I am a Jewish cook, and I make chicken soup. Over the years, I have prepared rivers of it and while it was always good, I was in search of great. I wanted deep flavor and golden color. A taste that relied not on salt or additives but on the elements of the soup itself — chicken, root vegetables, herbs, and spices. Perfection was elusive but I am happy to report that I finally found it in a recipe from Adeena Sussman’s cookbook, Sababa. Her overnight Yemenite chicken soup, made with hawaij, has become my obsession.
In the U.S., hawaij is the new darling of the foodie cognoscenti, but it’s been around the Middle East for hundreds of years. Savory hawaij, widely known as “hawaij for soup,” is similar in flavor profile to Indian garam masala and can be used as a dry rub for grilling as well as a flavoring for stews and soups. Immigrants from Yemen brought this mixture of cumin, black pepper, cardamom, coriander, and turmeric with them when they came to Israel, and today it is widely used in Israel by cooks of all backgrounds. Sussman calls it “a flavor lightbulb.” You can easily source it on Amazon — I like Pereg and New York Shuk’s blends.
There is also a sweet hawaij blend with ginger, cardamom, cinnamon, and clove — kind of like a chai mix — that is traditionally used to flavor coffee. It’s delicious, but wouldn’t work well in this soup!
The secret of Sussman’s soup is not in the hawaij alone. Open up 10 cookbooks and you will find 10 recipes for the best way to prepare this universally loved dish. Almost every recipe I have read, however, has you cook the soup for a total of 1 ½-4 hours, tops. In Sussman’s soup, which she learned to make from her mother — minus the hawaij — the two-hour mark is just the start of her chicken soup journey.
She cooks her soup low and slow for a total of 12 hours. Yes, 12. After 10 hours, she adds peeled fresh ginger and a couple of tablespoons of hawaij, which add heat, spice, and color to the gently cooked soup. If golden soup is what you’re after, the combination of slow cooking and turmeric will give you a deep amber broth.
How did Sussman think to add hawaij to her mother’s Ashkenazi chicken soup?
“Adding the Yemenite option is a reflection of my life,” said Sussman. “I live two minutes from all of these Yemenite soup joints and I eat that soup often. I love what the hawaij adds to the soup. I love that it adds spicy structure to the broth, and it enhances it as opposed to covering it up. Adding hawaij gives the soup life and adds some sunshine. It’s a comfort food that also gives you a jolt. It makes you sit up and pay attention.”
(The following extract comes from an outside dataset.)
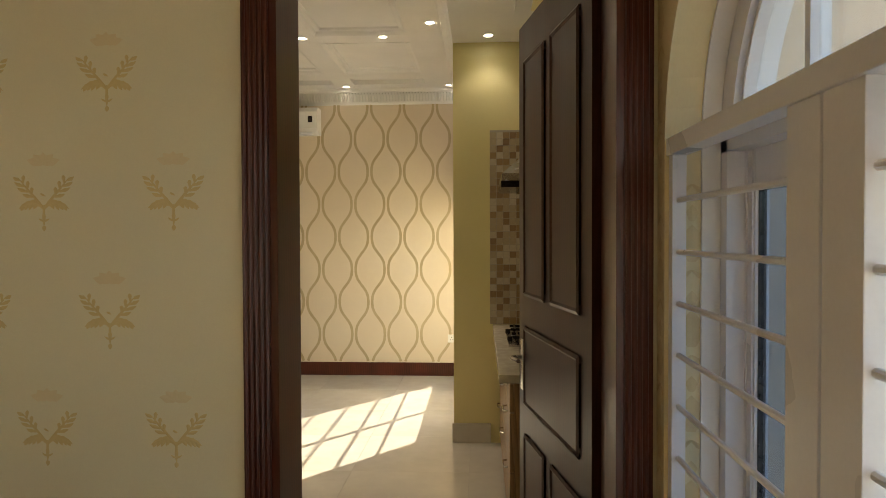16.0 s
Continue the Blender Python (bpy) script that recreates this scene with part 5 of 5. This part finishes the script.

The first time I made Sussman’s overnight chicken soup — think cholent in soup form — I felt like I had struck… gold. The house smelled like home, the soup was the color I was after, and everyone who tasted it stopped after a spoonful and commented. It’s hard to forget, but easy to make. All you need is time. And water. And chicken. Some vegetables. And hawaij.